Raising the quality of Europe's higher education

Raising the quality of Europe's higher education

Bulletin article
Richard Lambert
01 April 2004

European universities are in urgent need of reform. They have a crucial role to play in helping the EU to achieve its goal of becoming the 'most competitive knowledge-based economy in the world'. But Europe's higher education institutions are underfunded, poorly organised, over-centralised and subjected to severe political constraints. And, as European governments are already discovering, making the necessary reforms will prove both economically and politically costly.

In their organisation, governance and operating conditions, the 3,300 higher education institutions within the European Union are very different from each other. Yet they must face up to a set of similar challenges.

First, universities are subject to rising global competition for both talented staff and for resources. US universities are recruiting growing numbers of EU researchers. A Commission paper published last year concluded that 75 per cent of EU-born US doctorate recipients, who graduated between 1991 and 2000, had no plans to return to Europe. "Better prospects and projects, and easier access to leading technologies were most often cited as reasons behind plans to work abroad", the paper added. The US is also much more successful than the EU at attracting and keeping students from other countries at advanced levels in engineering, mathematics and IT. The Commission estimates that around 400,000 EU-born science researchers are working in the US, some 40 per cent of the total.

Second, funding constraints are forcing education authorities to tackle long-standing inefficiencies. Many EU member-states have very high drop-out rates from higher education. For example, only 42 per cent of Italian students taking academically oriented degrees get through their programmes, partly because they take so long ­ often five years or more ­ to complete.
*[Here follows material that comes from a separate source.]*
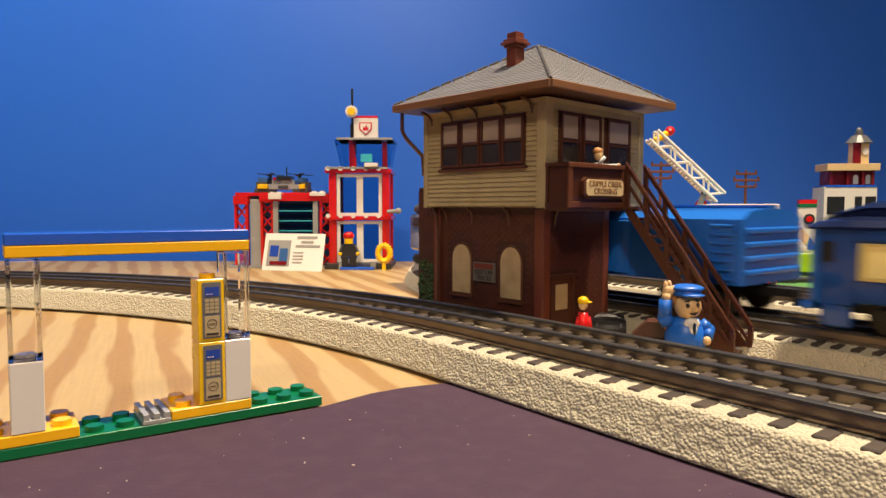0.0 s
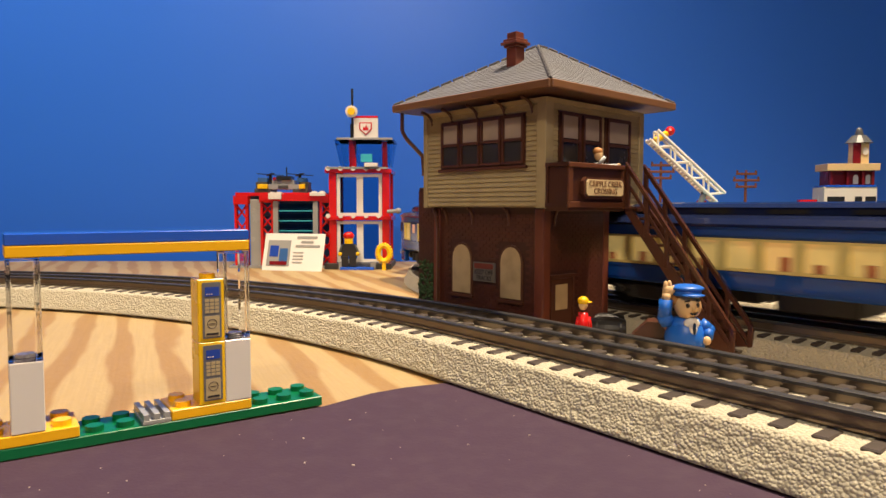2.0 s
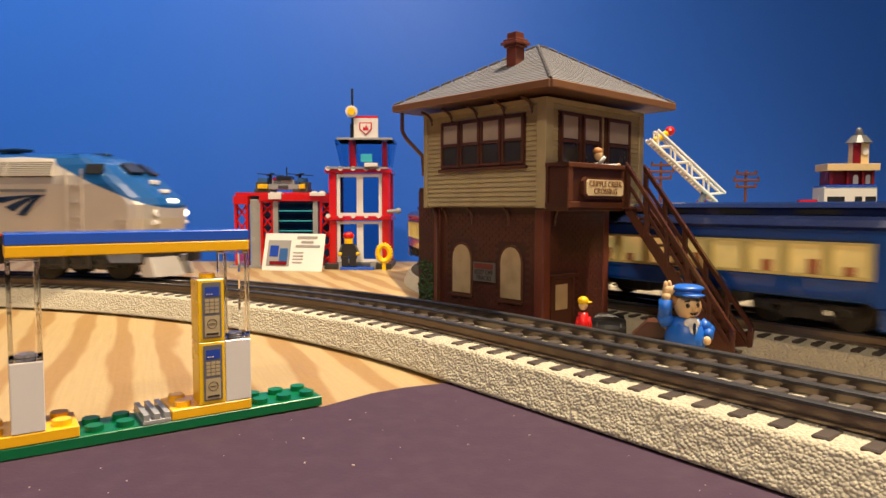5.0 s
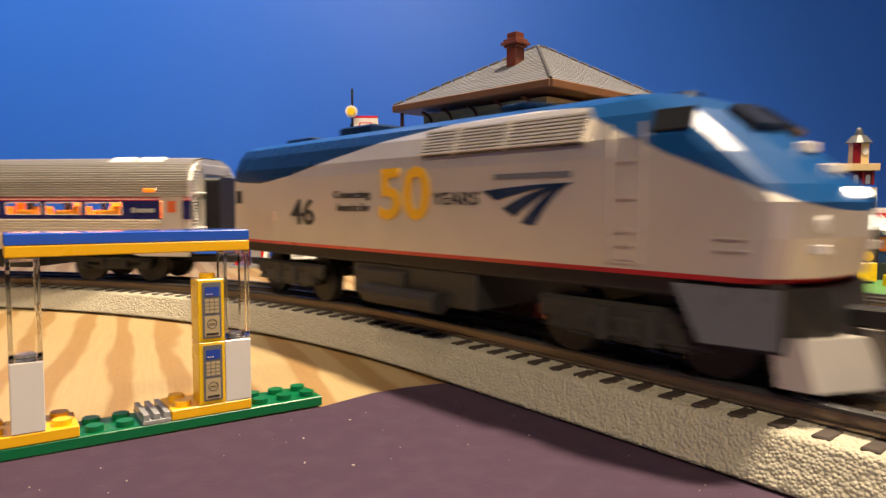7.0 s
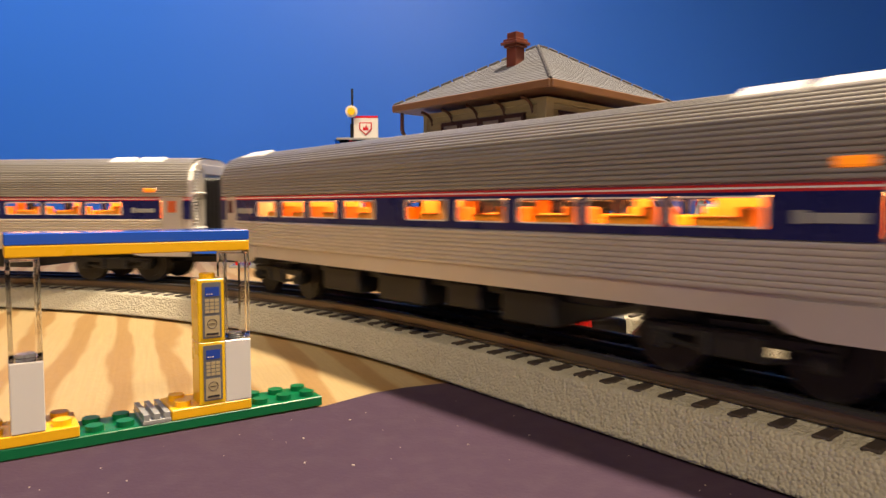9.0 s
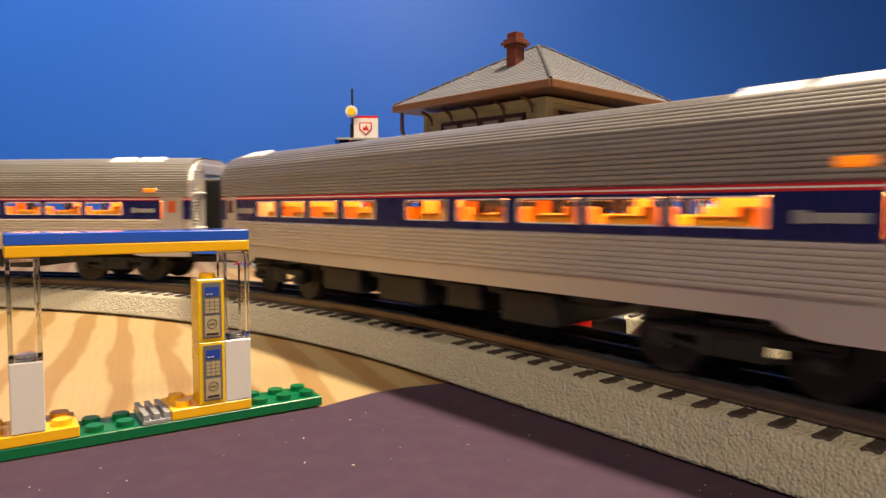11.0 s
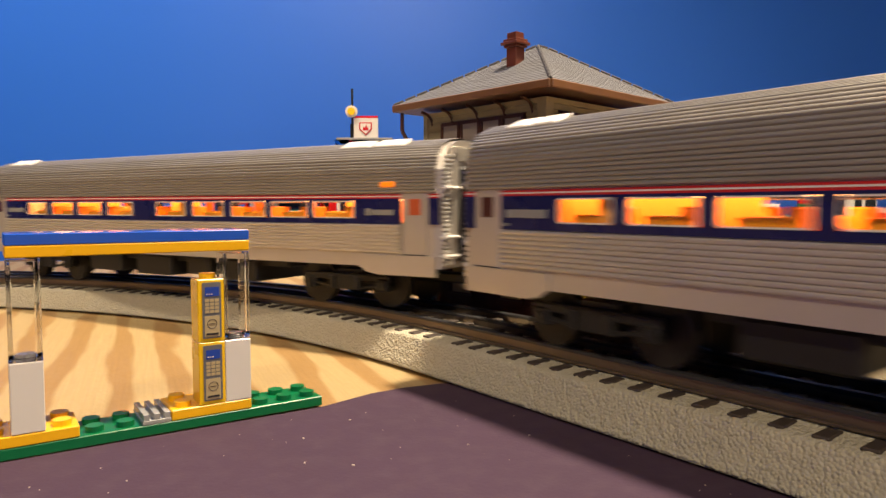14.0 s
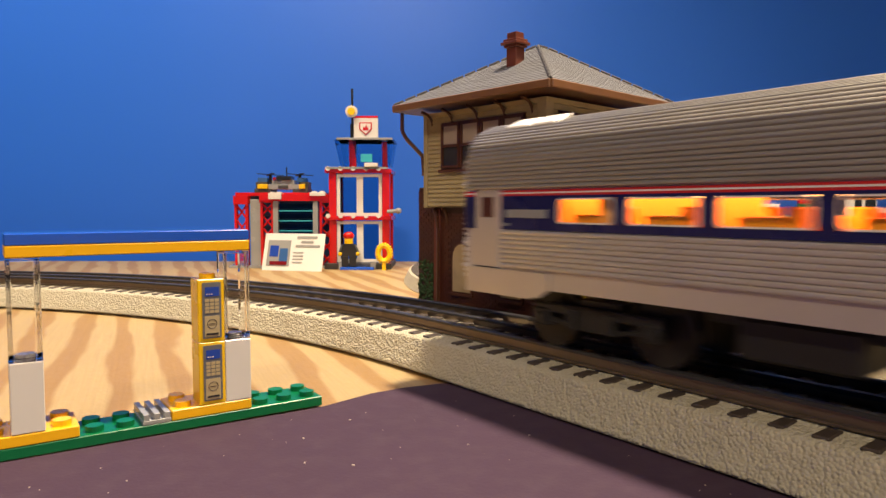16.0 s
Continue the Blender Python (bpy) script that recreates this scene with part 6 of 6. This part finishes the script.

Economic pressures are also encouraging a greater degree of selectivity in the allocation of funds for research and teaching. Spreading resources evenly across the system is no longer a workable option.

Third, there is an urgent need for new sources of funding everywhere. According to the OECD, annual spending per student in the US comes to around $20,000, roughly twice the figure in Germany and three times that in Spain. Public funding for tertiary education represents roughly 1 per cent of GDP in the US, Germany and Spain. But private finance takes the US figure up to 2.7 per cent of GDP, whereas the private contribution in the other two countries is very modest. The Commission has called on EU member-states to increase the levels of private spending in tertiary education, as part of the Lisbon economic reform agenda.

Finally, the link between investment in technology and productivity growth is also throwing the spotlight on universities at a time of sluggish economic performance in the eurozone. The graduation rates for advanced research programmes are only about half the OECD average in Italy and Greece. Less than 30 per cent of 25 to 34 year olds have attained tertiary education in Denmark, the Netherlands, Greece, Germany, Austria and Italy, compared with 40 per cent or more in the US and Japan.

All European governments are beginning to tackle these problems, with varying degrees of urgency and success. Tony Blair, the British prime minister, had to put his political credibility on the line to introduce top-up fees for students, in the teeth of concerted opposition. By contrast, French President Jacques Chirac appears to have put university modernisation reforms on hold following strong student protests. He already has his hands full with mass resignations by French researchers who are seeking to reverse budget cuts.

Germany, Sweden and Italy are considering plans to concentrate public funding for research on a group of elite institutions. The German federal government has promised to 'de-bureaucratise' universities, to make them more innovative and more international. German state governments are seeking to penalise students who take too long to complete their courses. The government in Rome has put forward legislation to reduce the more or less total job security and freedom from control enjoyed by Italian academics.

Individual member-states, rather than the EU, are facing up to these major challenges. The EU is struggling to find a truly European dimension in higher education. Student mobility, for example, is still marginal: just 2.3 per cent of European students are pursuing their studies in another EU country.

The EU funds a variety of initiatives to promote research. But efforts to create a European research council, to help fund scientific work across the EU, are a long way from fulfilment, mainly for financial reasons. The so-called Bologna process, which is designed to increase student and research staff mobility by ensuring degrees and other forms of accreditation are recognised across the EU, is making patchy progress.

The relative weaknesses of European universities are obvious. Put simply, the financial, material and working conditions available to the most talented academics are not nearly as good as they are in the US. In particular, the balance between teaching and research across Europe is increasingly being skewed away from the pursuit of intellectual excellence.

But of course there are real strengths and fresh opportunities as well. For example, the science base in countries like Sweden, Finland, the UK and the Netherlands is highly productive and efficient by global standards And the EU as a whole produces rather more science and technology graduates than the US does. Enlargement will provide fresh supplies of talent and brains. Meanwhile, public universities in the US are facing growing funding pressures of their own.

The big question is whether national governments will have the courage to introduce the bold reforms that are now required, and whether individual universities will have the imagination to support them. The EU could play a greater role by making the overhaul of its higher education sector a more explicit part of the Lisbon agenda. There are enormous vested interests in the status quo, as Mr Blair has discovered. But in what has become a international market for talent, the status quo is not an option.

Richard Lambert was an external member of the Bank of England's MPC and is member of the CER's advisory board.